Real-life implementation of a linear model predictive control in a building energy system

Abstract

Recent legislation on the reduction of carbon dioxide emission encourages the improvement of building energy systems’ efficiency as well as minimizing the usage of primary energy resources and damaging impacts on the environment. This fact has attracted the attention of energy system engineers to the importance of developing control strategies to use energy resources more efficiently. Moreover, the development of new energy efficient components and complex energy concepts in last decades has heightened the need to design advanced control strategies to reach the full potential of the recently-developed complex energy systems even more. The objectives of the advanced control strategies that have been developed to be energy efficient are obtained from energy analysis.
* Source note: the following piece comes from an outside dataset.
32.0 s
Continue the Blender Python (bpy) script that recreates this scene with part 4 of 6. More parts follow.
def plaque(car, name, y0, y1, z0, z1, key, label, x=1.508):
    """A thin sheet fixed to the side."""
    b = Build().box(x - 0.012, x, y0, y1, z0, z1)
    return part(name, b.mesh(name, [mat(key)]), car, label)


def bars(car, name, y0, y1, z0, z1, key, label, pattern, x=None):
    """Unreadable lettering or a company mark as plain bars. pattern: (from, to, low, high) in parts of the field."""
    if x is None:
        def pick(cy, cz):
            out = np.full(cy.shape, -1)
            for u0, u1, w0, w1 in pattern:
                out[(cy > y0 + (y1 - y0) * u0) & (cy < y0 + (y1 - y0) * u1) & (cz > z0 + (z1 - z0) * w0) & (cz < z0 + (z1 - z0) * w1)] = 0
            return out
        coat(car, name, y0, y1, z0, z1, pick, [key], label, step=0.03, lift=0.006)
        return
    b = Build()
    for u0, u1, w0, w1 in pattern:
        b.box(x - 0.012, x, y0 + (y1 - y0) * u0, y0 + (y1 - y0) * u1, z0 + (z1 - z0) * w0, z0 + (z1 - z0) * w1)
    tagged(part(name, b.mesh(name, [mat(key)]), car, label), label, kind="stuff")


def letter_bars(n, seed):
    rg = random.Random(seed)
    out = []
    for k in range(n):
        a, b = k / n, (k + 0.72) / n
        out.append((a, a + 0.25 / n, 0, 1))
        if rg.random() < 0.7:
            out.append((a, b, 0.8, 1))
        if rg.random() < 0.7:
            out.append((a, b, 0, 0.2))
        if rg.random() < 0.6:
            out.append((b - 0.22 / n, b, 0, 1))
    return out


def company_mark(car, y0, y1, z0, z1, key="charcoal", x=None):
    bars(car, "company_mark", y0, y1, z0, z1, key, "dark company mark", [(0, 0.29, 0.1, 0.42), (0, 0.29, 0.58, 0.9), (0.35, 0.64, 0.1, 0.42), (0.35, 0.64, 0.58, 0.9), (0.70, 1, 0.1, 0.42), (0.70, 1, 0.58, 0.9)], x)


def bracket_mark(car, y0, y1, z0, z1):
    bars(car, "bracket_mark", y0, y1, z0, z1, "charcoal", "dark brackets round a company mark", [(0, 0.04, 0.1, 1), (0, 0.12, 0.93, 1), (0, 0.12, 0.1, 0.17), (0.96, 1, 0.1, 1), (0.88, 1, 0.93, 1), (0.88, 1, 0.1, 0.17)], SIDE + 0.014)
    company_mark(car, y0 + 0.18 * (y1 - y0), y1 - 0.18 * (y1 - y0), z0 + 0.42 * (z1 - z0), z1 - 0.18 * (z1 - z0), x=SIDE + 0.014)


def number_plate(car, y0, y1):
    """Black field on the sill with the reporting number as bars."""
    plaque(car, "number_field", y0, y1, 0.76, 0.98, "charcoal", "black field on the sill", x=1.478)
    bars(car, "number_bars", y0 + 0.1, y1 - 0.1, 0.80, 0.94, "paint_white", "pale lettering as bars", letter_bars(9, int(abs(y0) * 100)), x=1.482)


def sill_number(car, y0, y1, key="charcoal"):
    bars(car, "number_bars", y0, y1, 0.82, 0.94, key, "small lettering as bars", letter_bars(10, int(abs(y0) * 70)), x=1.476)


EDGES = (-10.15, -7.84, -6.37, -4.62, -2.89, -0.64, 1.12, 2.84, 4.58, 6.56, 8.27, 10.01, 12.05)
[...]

However, an energy analysis is unable to provide information on the quality of energy streams flowing through a system. In this study, exergy, which is the maximum available work that can be extracted from a system during a process that brings the system into equilibrium with its environment, is considered as the objective of the optimization. The main objective of this research is to develop an exergy-based control strategy for building energy systems and investigate its applicability in real life. The control strategy is supposed to regulate a building energy system in a way that the most exergy efficient operation of the system in question is achieved. To reach this goal, a Model Predictive Control (MPC) for building energy systems using the exergy principles is developed. Model predictive control, which uses a system model to predict the future states of the system, offers a promising solution to the need for more advanced control strategies for complex building energy systems. In order to keep the calculation times as short as possible, the approach of Mixed Integer Linear Programming (MILP) is used in the development of model predictive controller. To demonstrate the functionality of the linear model predictive controller, it is implemented in a building energy system. The use case of this research is the energy supply system of the E.ON Energy Research Center's main building in Aachen, Germany. During an experiment, the exergy-based mixed integer linear MPC made meaningful decisions and demonstrated that it is able to control the forward flow temperature of the energy system with only minor deviations from the specified set point range.